## start Material to process
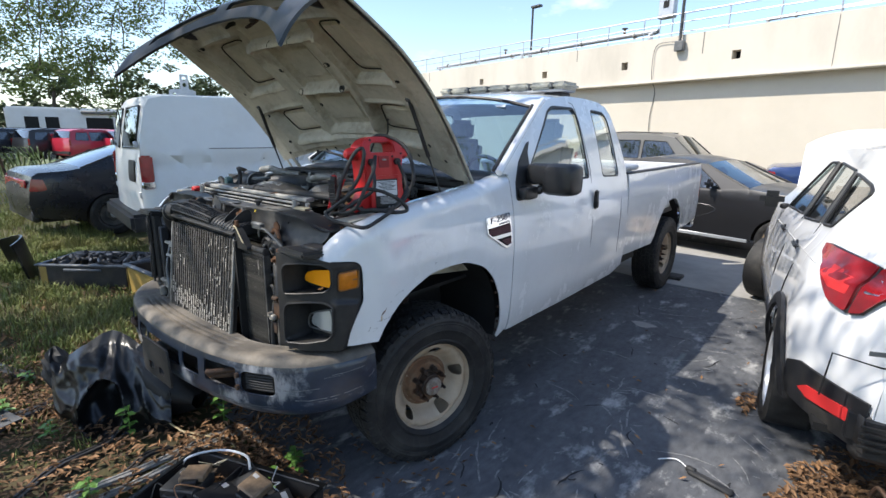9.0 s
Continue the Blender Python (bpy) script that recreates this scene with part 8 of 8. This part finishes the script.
leaf_field("leaf_litter", "dry brown oak leaves strewn over the soil", [(-0.4, -0.95, 1.6, 0.75, 2600, 0.05), (0.35, -0.78, 0.5, 0.25, 900, 0.05), (-1.8, -0.8, 1.3, 0.9, 1300, 0.04), (-2.8, -1.2, 1.8, 1.2, 900, 0.03), (-1.0, -1.9, 1.6, 0.7, 1500, 0.05), (-3.2, 0.3, 1.2, 0.8, 300, 0.03), (-2.6, -0.6, 1.1, 0.6, 1100, 0.03), (-2.2, 0.9, 0.6, 0.7, 500, 0.03)], 1)
leaf_field("leaf_drift", "drift of dry leaves along the edge of the asphalt", [(2.95, 0.62, 0.55, 0.50, 2300, 0.05), (2.42, 0.20, 0.36, 0.20, 700, 0.04), (1.98, 0.02, 0.26, 0.09, 140, 0.02), (3.0, 0.15, 0.6, 0.35, 1300, 0.05), (2.72, 1.10, 0.24, 0.18, 330, 0.03), (3.5, 0.7, 0.9, 0.9, 1000, 0.05), (2.20, 1.72, 0.05, 0.16, 50, 0.02), (2.95, 1.35, 0.4, 0.2, 250, 0.03)], 2)
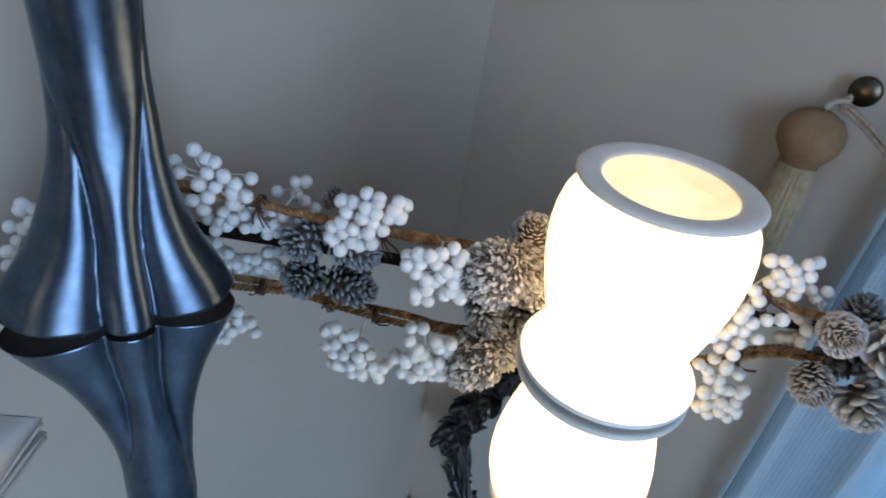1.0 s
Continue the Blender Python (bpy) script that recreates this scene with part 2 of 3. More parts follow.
def bend(points, steps):
    """A smooth line through the points."""
    pts = [Vector(p) for p in points]
    ext = [2 * pts[0] - pts[1], *pts, 2 * pts[-1] - pts[-2]]
    out = []
    for i in range(len(pts) - 1):
        a, b, c, d = ext[i:i + 4]
        for k in range(steps):
            u = k / steps
            out.append(0.5 * (2 * b + (c - a) * u + (2 * a - 5 * b + 4 * c - d) * u * u + (3 * b - a - 3 * c + d) * u ** 3))
    return out + [pts[-1]]


def tube(line, radius, sides=8, bm=None):
    """A closed tube along the line; radius: a number, or a function of 0..1."""
    bm = bm or bmesh.new()
    line = [Vector(p) for p in line]
    rings, ref = [], Vector((0.13, 0.31, 1)).normalized()
    for i, p in enumerate(line):
        along = (line[min(i + 1, len(line) - 1)] - line[max(i - 1, 0)]).normalized()
        u = ref - along * ref.dot(along)
        if u.length < 1e-4:
            u = along.orthogonal()
        u.normalize()
        ref, v = u, along.cross(u)
        r = radius(i / (len(line) - 1)) if callable(radius) else radius
        rings.append([bm.verts.new(p + r * (u * math.cos(2 * math.pi * k / sides) + v * math.sin(2 * math.pi * k / sides))) for k in range(sides)])
    for a, b in zip(rings, rings[1:]):
        for k in range(sides):
            f = bm.faces.new((a[k], a[(k + 1) % sides], b[(k + 1) % sides], b[k]))
            f.smooth = True
    bm.faces.new(rings[0][::-1])
    bm.faces.new(rings[-1])
    return bm


def twist(line, offset, pitch, phase):
    """A line that winds round another one, a full turn every pitch metres."""
    out, ref, n, run = [], Vector((0.13, 0.31, 1)).normalized(), len(line) - 1, 0.0
    for i, p in enumerate(line):
        along = (line[min(i + 1, n)] - line[max(i - 1, 0)]).normalized()
        u = (ref - along * ref.dot(along)).normalized()
        ref, v = u, along.cross(u)
        run += (p - line[max(i - 1, 0)]).length
        a = phase + 2 * math.pi * run / pitch
        out.append(p + offset * (u * math.cos(a) + v * math.sin(a)))
    return out


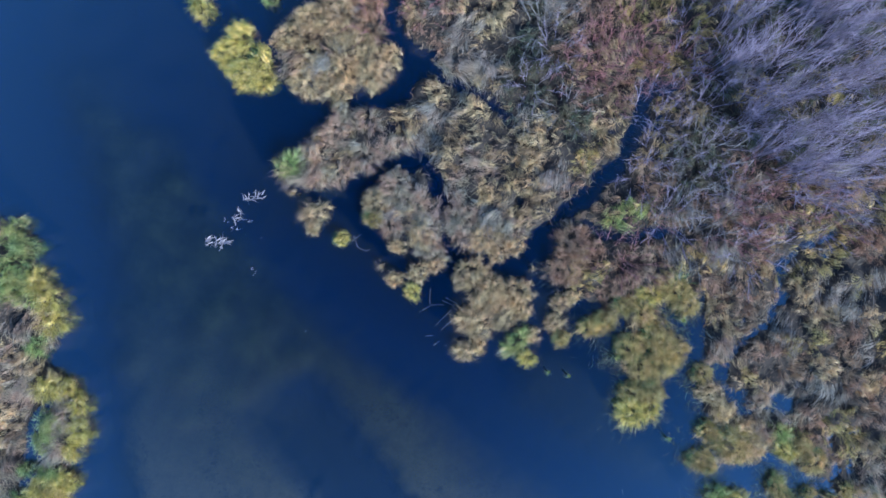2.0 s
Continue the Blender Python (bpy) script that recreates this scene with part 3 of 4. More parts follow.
## end Material to process
Problem:
Return each line where "recreates" shows up.

Exercise output:
Continue the Blender Python (bpy) script that recreates this scene with part 8 of 8. This part finishes the script.
Continue the Blender Python (bpy) script that recreates this scene with part 2 of 3. More parts follow.
Continue the Blender Python (bpy) script that recreates this scene with part 3 of 4. More parts follow.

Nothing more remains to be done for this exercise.